My nearly 3 year old can get pretty rough but i’ve explained he can only do it with certain people, dad, older cousins. I read an article the other day that a bit of rough play is good for them, teaches resiliance and limits. Just inate behaviour in boys
I have 3 boys aged 2 to 6 and they all love to rumble. They kind of work out the boundaries as they get older, but in a situation like the one you described, with a toddler who may not yet “get” those boundaries, I would probably hover too. Rumbling, tackling etc do seem like innate boy things though – they just can’t help themselves 🙂 drives me insane sometimes!
Andrea FoxInFlats says
Oh good question! I’ve got 2 boys and they are forever running, scrambling, rumbling, tumbling, shrieking, thumping, grappling and generally being loud and energetic. I find whenever I step in to break it up they are in fits of laughter. I don’t really get it, but I do remember having a similar time with my big brother…and it was great fun!
Early on, I got a lot of ‘boys will be boys’ and to be honest, most boys DO seem to be more noisy/rough than girls at that age.
I did hover, because I didn’t want other kids to be hurt by mine. Not that Mr 10 ever had a mean bone in his body, but he could hurt little kids because of his side. So I hovered.
Now he’s learned there are times to play rough – like with his Dad and kids his own age and build, or on the judo mat – and times to be mindful of others.
I could never relax and just let kids sort it out because I wanted my kids to learn they had to be aware of their bodies and strength and how they may impact on others.
I have two boys. They tend to be rough and tumble with each other and it often ends in tears. I tell them to deal with it – they’re 8 and 5 – and be more careful. When they try it on me, I play along up to a point and walk away if it gets too rough.
Both of mine were in childcare from a young age and have learnt quite good social skills through that. They learnt to say “Stop it! I don’t like it!” from as soon as they could talk, as well as appropriate social behaviours which I then enforced at home.

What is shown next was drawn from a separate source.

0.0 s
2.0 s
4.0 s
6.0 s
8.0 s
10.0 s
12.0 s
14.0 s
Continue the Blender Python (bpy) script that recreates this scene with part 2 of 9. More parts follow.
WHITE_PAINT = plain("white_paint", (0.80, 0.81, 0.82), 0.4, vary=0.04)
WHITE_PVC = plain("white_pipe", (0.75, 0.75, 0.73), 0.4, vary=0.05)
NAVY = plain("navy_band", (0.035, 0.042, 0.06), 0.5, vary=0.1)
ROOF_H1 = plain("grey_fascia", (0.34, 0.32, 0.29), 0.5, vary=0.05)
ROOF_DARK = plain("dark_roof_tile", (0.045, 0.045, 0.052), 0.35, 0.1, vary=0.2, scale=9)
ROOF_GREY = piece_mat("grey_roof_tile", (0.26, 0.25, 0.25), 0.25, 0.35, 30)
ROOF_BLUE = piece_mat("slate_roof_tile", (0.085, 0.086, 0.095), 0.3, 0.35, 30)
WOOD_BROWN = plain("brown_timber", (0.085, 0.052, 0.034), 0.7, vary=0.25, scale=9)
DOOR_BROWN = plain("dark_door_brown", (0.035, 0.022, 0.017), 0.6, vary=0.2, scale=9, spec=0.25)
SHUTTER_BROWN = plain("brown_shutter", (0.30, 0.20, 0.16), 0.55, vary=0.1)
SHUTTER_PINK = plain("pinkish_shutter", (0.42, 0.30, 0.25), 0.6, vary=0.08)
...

I’ve always told mine to be gentle with others and definitely would pull mine up, if the other child was getting upset.
Boys will battle. And they’re super loud too. It’s just what they do. x
Seana Smith says
Boys are wild, they love being wild and they need to spend as much time as possible OUTSIDE! Having a wee girl is such a shock.
That rough and tumble with Dad is so good for boys and it’s there that they learn when to stop; have read a report on a study from Newcastle about dads and rough play recently, but where??!!
Crash Test Mummy says
CrashBoy is nearly two and we are convinced he’s going to be a frontrower (rugby) for the All Blacks or Wallabies depending on which parent you ask 😉
I’m worried he’s going to take out some poor unsuspecting kid. He can nearly take me down already! I don’t mind a bit of tit for tat in the playground so long as they’re not truly hurting one another. I think they need to learn to stand up for themselves rather than have me swoop in every time. But I won’t tolerate mean behaviour. He gets sin binned.